Il était temps de se réveiller ! Nous ne faisons pas société ensemble au nom de la sécurité, au nom du marché, au nom du Parti, au nom d'une foi... Nous ne vivons pas ensemble pour nous protéger de l’étranger, de l’obscurantisme ni même de la finance. Ni pour réduire les inégalités, ou encore pour le droit d’informer, le droit d’offenser, le droit de se marier... Notre République n’est pas le produit d’une indignation, mais d’une prise de conscience, gravée au cœur de nos textes constitutionnels et dans la lointaine mémoire d’un toujours plus petit nombre d’entre nous.
Nous vivons ensemble parce "qu'au lendemain de la victoire remportée par les peuples libres sur les régimes qui ont tenté d'asservir et de dégrader la personne humaine, le peuple français proclame à nouveau que tout être humain, sans distinction de race, de religion ni de croyance, possède des droits inaliénables et sacrés". Le reste, c'est de la littérature.

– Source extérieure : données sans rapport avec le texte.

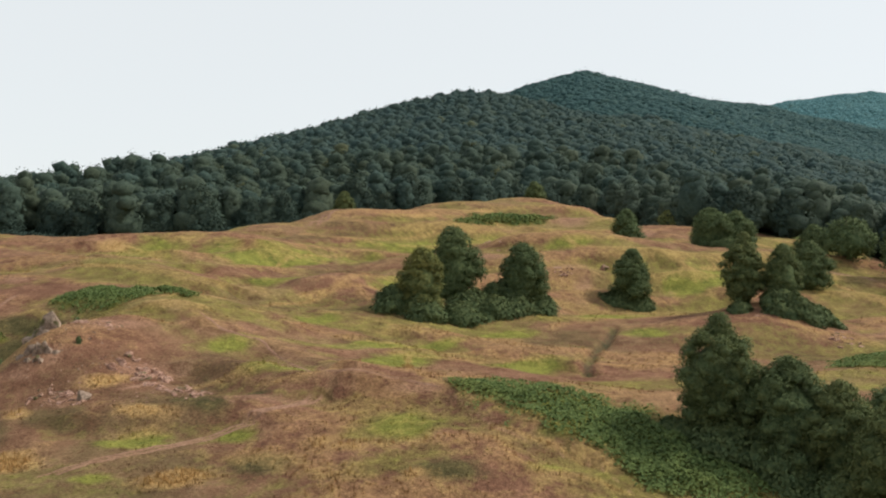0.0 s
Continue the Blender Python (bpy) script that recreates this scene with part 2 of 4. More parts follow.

Nous vivons ensemble parce que nous sommes blancs, noirs, arabes, juifs, chrétiens, musulmans, bretons, corses ou basques, homos, hétéros, mariés, divorcés… et qu’on s’en fout.
C’est ainsi. Nous ne sommes pas émus par hasard de ce qui s'est déroulé dans nos rues cette semaine. Nous ne sommes pas émus parce que nous connaissions ces gens, ni parce que nous lisions chaque semaine un journal satirique souvent outrancier et au bord de la faillite. Nous n’avons pas convergé spontanément vers nos places publiques depuis mercredi parce que nous sommes manipulés ou effrayés.

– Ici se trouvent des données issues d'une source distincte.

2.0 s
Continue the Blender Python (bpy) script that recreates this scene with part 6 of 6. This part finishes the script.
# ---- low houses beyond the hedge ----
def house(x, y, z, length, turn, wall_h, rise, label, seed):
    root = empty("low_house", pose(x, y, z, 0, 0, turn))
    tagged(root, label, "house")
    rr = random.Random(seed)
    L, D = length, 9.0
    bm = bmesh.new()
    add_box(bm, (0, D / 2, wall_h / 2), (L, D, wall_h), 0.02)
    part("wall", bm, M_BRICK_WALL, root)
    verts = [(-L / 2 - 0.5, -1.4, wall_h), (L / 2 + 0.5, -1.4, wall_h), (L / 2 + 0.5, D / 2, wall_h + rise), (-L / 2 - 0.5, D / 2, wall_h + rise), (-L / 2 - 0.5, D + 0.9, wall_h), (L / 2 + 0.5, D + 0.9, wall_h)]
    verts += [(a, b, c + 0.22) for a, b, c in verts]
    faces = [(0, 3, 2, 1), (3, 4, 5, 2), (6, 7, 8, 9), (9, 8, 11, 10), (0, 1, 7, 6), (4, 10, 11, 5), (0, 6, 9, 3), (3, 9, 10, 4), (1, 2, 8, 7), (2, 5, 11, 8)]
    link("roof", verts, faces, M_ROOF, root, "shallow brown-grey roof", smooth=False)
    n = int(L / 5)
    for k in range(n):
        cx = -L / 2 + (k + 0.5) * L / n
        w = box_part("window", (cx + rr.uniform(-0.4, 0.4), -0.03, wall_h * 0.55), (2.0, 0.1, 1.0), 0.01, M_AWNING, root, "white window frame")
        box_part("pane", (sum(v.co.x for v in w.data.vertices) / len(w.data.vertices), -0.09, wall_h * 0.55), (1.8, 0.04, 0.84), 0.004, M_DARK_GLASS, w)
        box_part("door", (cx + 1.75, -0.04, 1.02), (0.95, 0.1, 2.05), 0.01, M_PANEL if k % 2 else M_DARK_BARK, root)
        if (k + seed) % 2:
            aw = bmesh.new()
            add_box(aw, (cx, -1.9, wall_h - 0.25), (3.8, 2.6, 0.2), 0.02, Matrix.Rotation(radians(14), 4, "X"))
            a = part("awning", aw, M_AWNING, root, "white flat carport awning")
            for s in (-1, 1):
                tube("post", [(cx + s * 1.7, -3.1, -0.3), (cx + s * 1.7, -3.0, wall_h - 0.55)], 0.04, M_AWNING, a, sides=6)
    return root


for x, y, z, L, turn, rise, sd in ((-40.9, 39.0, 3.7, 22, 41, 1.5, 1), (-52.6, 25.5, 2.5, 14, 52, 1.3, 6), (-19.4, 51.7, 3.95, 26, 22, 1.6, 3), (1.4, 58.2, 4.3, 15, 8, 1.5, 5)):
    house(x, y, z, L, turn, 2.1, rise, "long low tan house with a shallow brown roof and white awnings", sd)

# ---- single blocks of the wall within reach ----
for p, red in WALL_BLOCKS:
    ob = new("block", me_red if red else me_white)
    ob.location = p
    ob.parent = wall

Nous sommes debout, nous prions ou nous marchons aujourd'hui parce que nous voulons dire à ceux bafouent notre démocratie qu'ils ne contestent pas un système ou des institutions, pas la laïcité ou la liberté d’expression.
Nous sommes debout, nous prions ou nous marchons aujourd'hui parce que notre vie a un sens, parce que nous avons choisi de vivre ensemble avec nos différences (et pas malgré !), parce qu'un enfant est le fruit de l'amour de ses parents (si si, après, des fois, c’est difficile), parce que face à la guerre nous savons proposer la paix, parce que face à l'outrance nous opposons le mépris ou la justice, pas les armes. Parce que nous avons une responsabilité : celle de transformer le monde qui nous a été confié pour qu'il soit sans cesse meilleur.
Nous sommes émus parce que nous sommes des personnes humaines, pas des animaux pensants ou civilisés, pas des amas de cellules. Il faudra s’en souvenir dans tous les combats du quotidien, dès lundi, en étant le premier à tenir la porte dans le métro, en demandant pardon lorsqu’on bouscule un passant, en s’arrêtant pour laisser traverser les gens, en apprenant sa leçon…
Parce que c’est dans ces gestes de chaque jour que notre civilisation s’est peu à peu laissée envahir par la médiocrité, et qu’il n’aura servi à rien de se sentir citoyen ce matin si dès lundi nous nous laissons remettre dans les rails de l’indifférence qui fait de nous des consommateurs serviles plutôt que des femmes et des hommes libres.
Je pense donc je suis. Et pas je pense, et donc tu suis.